Duke University law Professor Scott L. Silliman said Manning's case doesn't rise to those levels. While Manning disclosed a vast amount of information, "I don't' think you could call Bradley Manning a spy," he said.
Military prisoners can earn up to 120 days a year off their sentence for good behavior and job performance, but must serve at least one-third of any prison sentence before they can become eligible for parole.
Manning will get credit for about 3 1/2 years of pretrial confinement, including 112 days for being illegally punished by harsh conditions at the Quantico, Va., Marine Corps brig.

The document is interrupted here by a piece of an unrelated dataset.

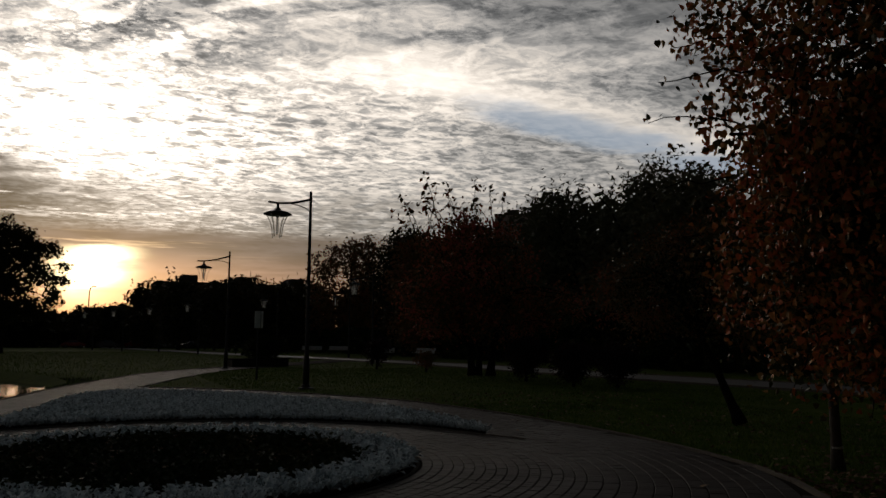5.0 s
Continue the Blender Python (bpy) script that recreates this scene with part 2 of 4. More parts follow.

Manning was convicted last month of 20 offenses, including six Espionage Act violations, five theft counts and computer fraud.

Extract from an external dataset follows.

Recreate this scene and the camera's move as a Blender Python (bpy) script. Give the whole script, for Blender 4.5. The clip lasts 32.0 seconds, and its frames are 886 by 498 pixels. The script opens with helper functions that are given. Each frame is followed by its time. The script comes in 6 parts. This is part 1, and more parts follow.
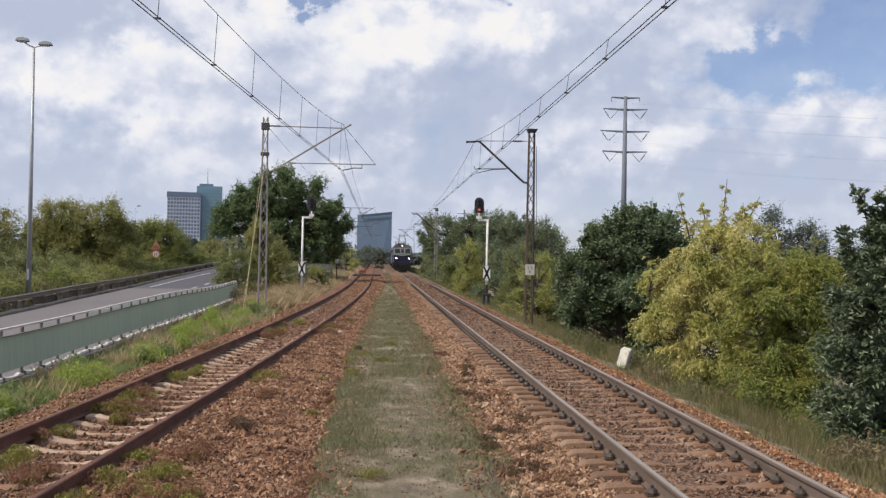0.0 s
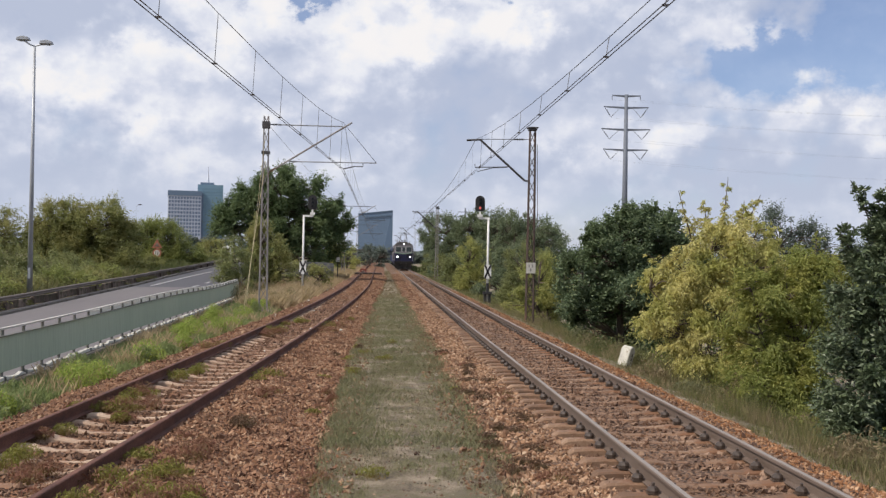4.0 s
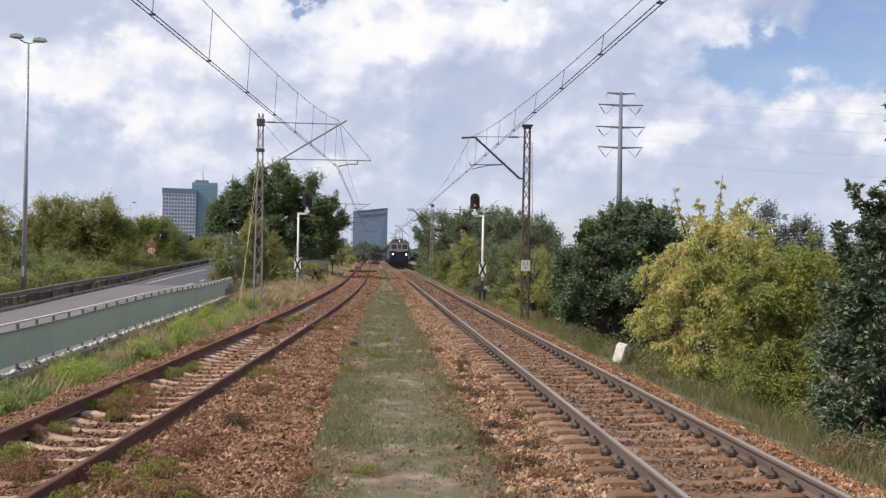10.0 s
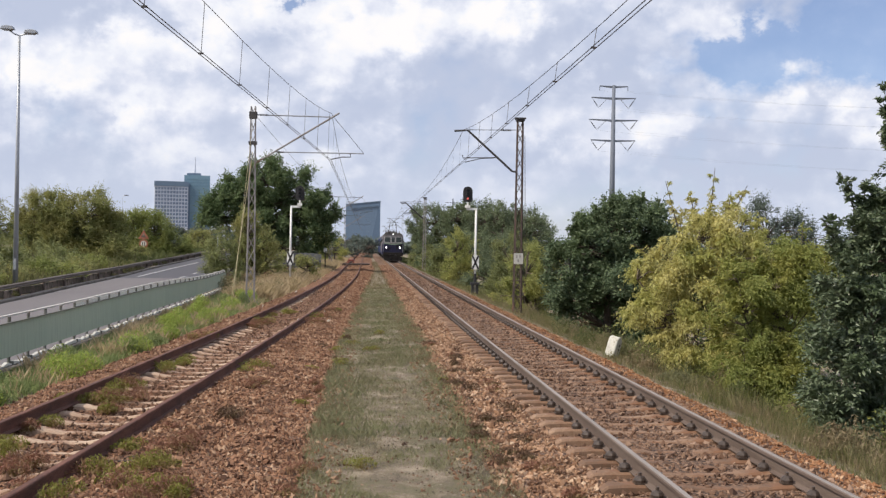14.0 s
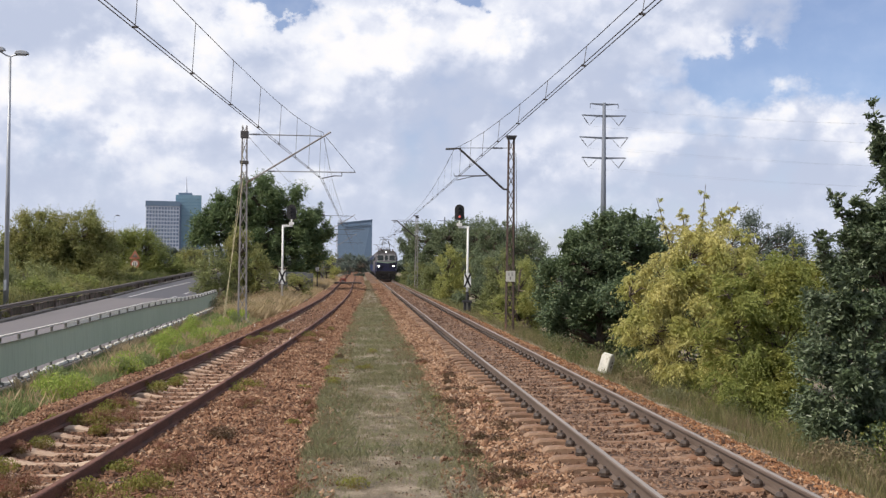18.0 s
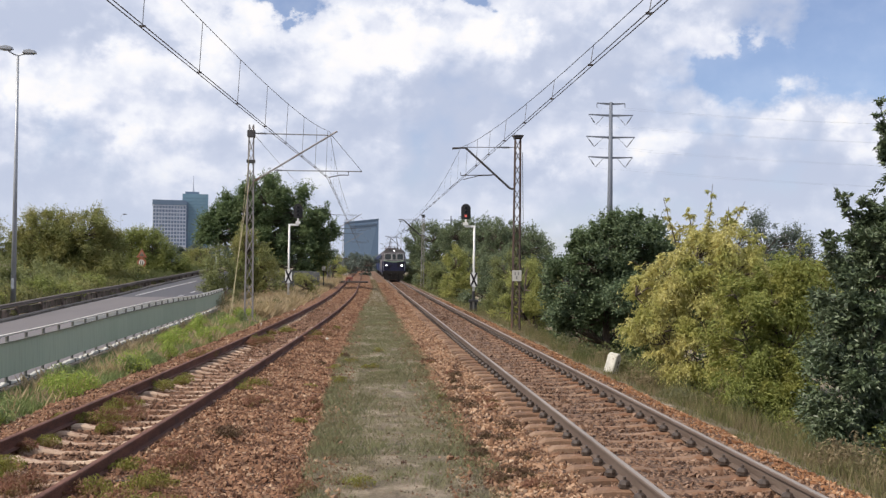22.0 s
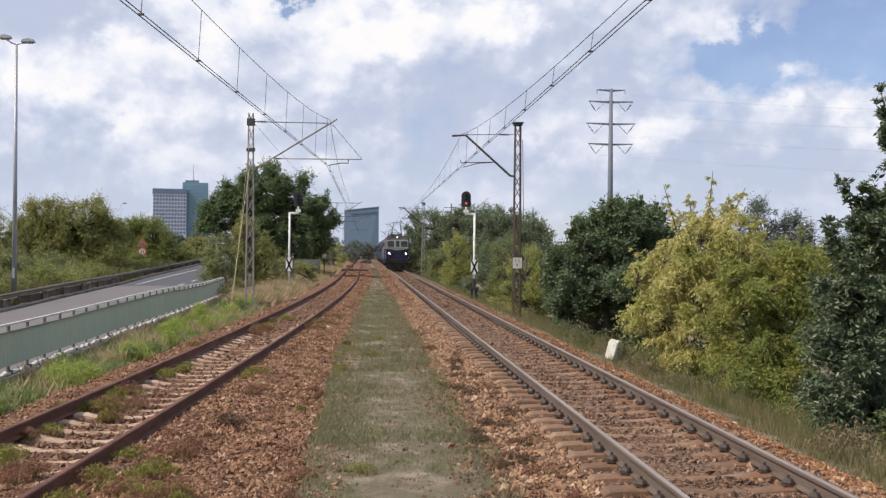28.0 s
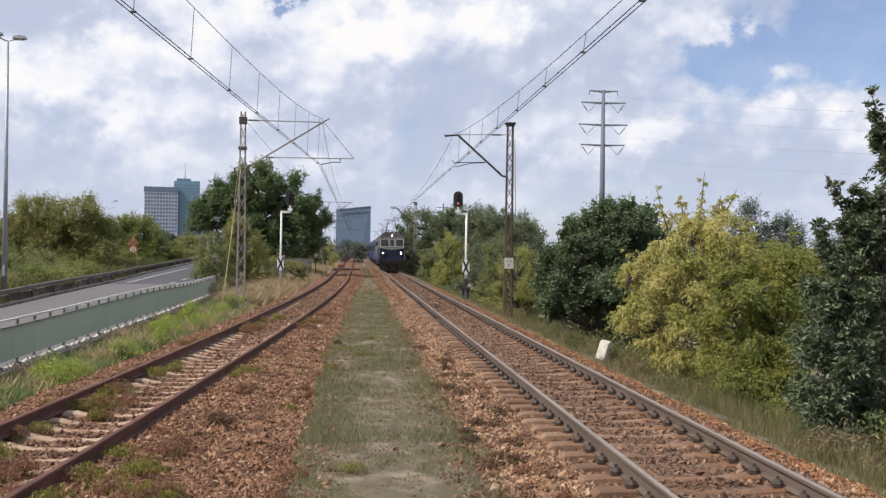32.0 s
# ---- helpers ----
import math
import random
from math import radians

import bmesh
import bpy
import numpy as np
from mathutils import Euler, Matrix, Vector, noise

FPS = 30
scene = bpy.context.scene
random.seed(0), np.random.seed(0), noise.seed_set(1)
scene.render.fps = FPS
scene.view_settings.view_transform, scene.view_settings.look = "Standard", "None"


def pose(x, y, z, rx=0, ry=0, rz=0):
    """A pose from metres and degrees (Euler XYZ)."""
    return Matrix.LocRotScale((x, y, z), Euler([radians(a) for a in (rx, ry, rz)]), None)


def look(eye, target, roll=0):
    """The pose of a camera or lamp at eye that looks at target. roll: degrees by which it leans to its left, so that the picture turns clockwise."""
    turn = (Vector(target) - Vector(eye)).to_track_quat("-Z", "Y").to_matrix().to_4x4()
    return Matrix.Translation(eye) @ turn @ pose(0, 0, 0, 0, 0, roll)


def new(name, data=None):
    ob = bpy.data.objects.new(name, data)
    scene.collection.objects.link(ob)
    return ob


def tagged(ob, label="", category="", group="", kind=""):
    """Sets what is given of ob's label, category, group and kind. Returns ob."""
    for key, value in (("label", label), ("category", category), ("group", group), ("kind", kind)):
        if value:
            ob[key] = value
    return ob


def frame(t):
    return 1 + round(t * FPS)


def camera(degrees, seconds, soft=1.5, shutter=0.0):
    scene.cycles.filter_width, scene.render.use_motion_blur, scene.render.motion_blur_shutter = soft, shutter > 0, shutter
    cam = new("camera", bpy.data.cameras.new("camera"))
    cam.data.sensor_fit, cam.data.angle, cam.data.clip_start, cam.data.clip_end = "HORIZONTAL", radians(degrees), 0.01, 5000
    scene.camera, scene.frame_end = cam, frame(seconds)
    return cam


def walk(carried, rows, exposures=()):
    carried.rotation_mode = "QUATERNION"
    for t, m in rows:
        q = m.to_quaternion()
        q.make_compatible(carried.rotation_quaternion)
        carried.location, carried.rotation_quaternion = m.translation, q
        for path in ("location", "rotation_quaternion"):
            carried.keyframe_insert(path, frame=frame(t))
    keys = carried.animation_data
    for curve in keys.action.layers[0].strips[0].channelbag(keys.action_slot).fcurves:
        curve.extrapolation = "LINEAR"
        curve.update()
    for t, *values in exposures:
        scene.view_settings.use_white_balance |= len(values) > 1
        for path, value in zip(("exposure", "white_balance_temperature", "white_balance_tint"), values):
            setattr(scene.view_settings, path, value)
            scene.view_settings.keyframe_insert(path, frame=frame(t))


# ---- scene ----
EYE = (0.0, 0.0, 2.15)


def aim(turn, tilt, lean):
    """A standing camera, turned to the right of the line, tilted up and leaning to its left, in degrees."""
    return pose(*EYE, 90 + tilt, 0, -turn) @ pose(0, 0, 0, 0, 0, lean)


cam = camera(47.54, 32.0, soft=1.35)
walk(cam, [
    (0, aim(3.672, 0.489, 1.100)), (0.5, aim(3.671, 0.586, 1.099)), (1, aim(3.693, 0.635, 1.090)), (1.5, aim(3.678, 0.681, 1.026)),
    (2, aim(3.627, 0.683, 1.107)), (2.5, aim(3.613, 0.686, 1.078)), (3, aim(3.577, 0.627, 1.069)), (3.5, aim(3.584, 0.435, 1.031)),
    (5.5, aim(3.720, 0.344, 1.099)), (6, aim(3.475, -0.012, 0.922)), (6.5, aim(3.535, -0.191, 0.761)), (7, aim(3.543, -0.091, 0.816)),
    (7.5, aim(3.565, 0.014, 0.811)), (8, aim(3.604, 0.112, 0.791)), (8.5, aim(3.595, 0.208, 0.850)), (9, aim(3.676, 0.266, 0.939)),
    (9.5, aim(3.677, 0.251, 0.953)), (10, aim(3.918, 0.263, 0.991)), (10.5, aim(4.035, 0.221, 0.814)), (11, aim(3.983, 0.144, 0.859)),
    (11.5, aim(4.071, 0.109, 1.066)), (12, aim(4.164, -0.072, 1.128)), (12.5, aim(4.182, 0.007, 1.096)), (13, aim(4.211, 0.033, 1.014)),
    (13.5, aim(4.278, -0.041, 1.044)), (14, aim(4.332, -0.123, 1.004)), (14.5, aim(4.363, -0.174, 0.939)), (16.5, aim(4.414, 0.134, 0.638)),
    (17, aim(4.803, 0.604, 0.681)), (17.5, aim(4.800, 0.853, 0.664)), (18, aim(4.772, 0.913, 0.624)), (18.5, aim(4.674, 0.970, 0.602)),
    (19, aim(4.630, 0.954, 0.523)), (19.5, aim(4.593, 0.914, 0.482)), (20, aim(4.525, 0.877, 0.492)), (20.5, aim(4.487, 0.894, 0.605)),
    (21, aim(4.502, 0.914, 0.664)), (21.5, aim(4.422, 0.913, 0.736)), (22, aim(4.414, 0.869, 0.734)), (22.5, aim(4.345, 0.889, 0.711)),
    (23, aim(4.303, 0.870, 0.735)), (23.5, aim(4.302, 0.813, 0.822)), (24, aim(4.328, 0.741, 0.761)), (24.5, aim(4.377, 0.764, 0.781)),
    (25, aim(4.413, 0.766, 0.794)), (25.5, aim(4.505, 0.667, 0.868)), (27.5, aim(4.461, 0.273, 0.557)), (28, aim(4.397, 0.163, 0.486)),
    (28.5, aim(4.389, 0.162, 0.483)), (29, aim(4.463, 0.187, 0.596)), (29.5, aim(4.446, 0.156, 0.638)), (30, aim(4.451, 0.230, 0.790)),
    (30.5, aim(4.498, 0.168, 0.834)), (31, aim(4.593, 0.171, 0.829)), (31.5, aim(4.637, 0.177, 0.842)), (32, aim(4.867, 0.161, 0.819)),
], [(0, -0.04), (6, -0.04), (7, 0.02), (9.5, 0.08), (19, 0.10), (25, 0.09), (32, 0.07)])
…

Under military law, the verdict and sentence must be reviewed — and may be reduced — by the commander of the Military District of Washington, currently Maj. Gen. Jeffery S. Buchanan. Besides the court-martial record, Manning's defense team can submit other pieces of information in a bid for leniency.
If Buchanan approves a sentence that includes a bad-conduct discharge, a dishonorable discharge or confinement for a year or more, the case will be automatically reviewed by the Army Court of Criminal Appeals.
Further appeals can be made to the military's highest court, the U.S. Court of Appeals for the Armed Forces, and the U.S. Supreme Court.
Amnesty International and the Bradley Manning Support Network have announced an online petition asking President Barack Obama to pardon Manning.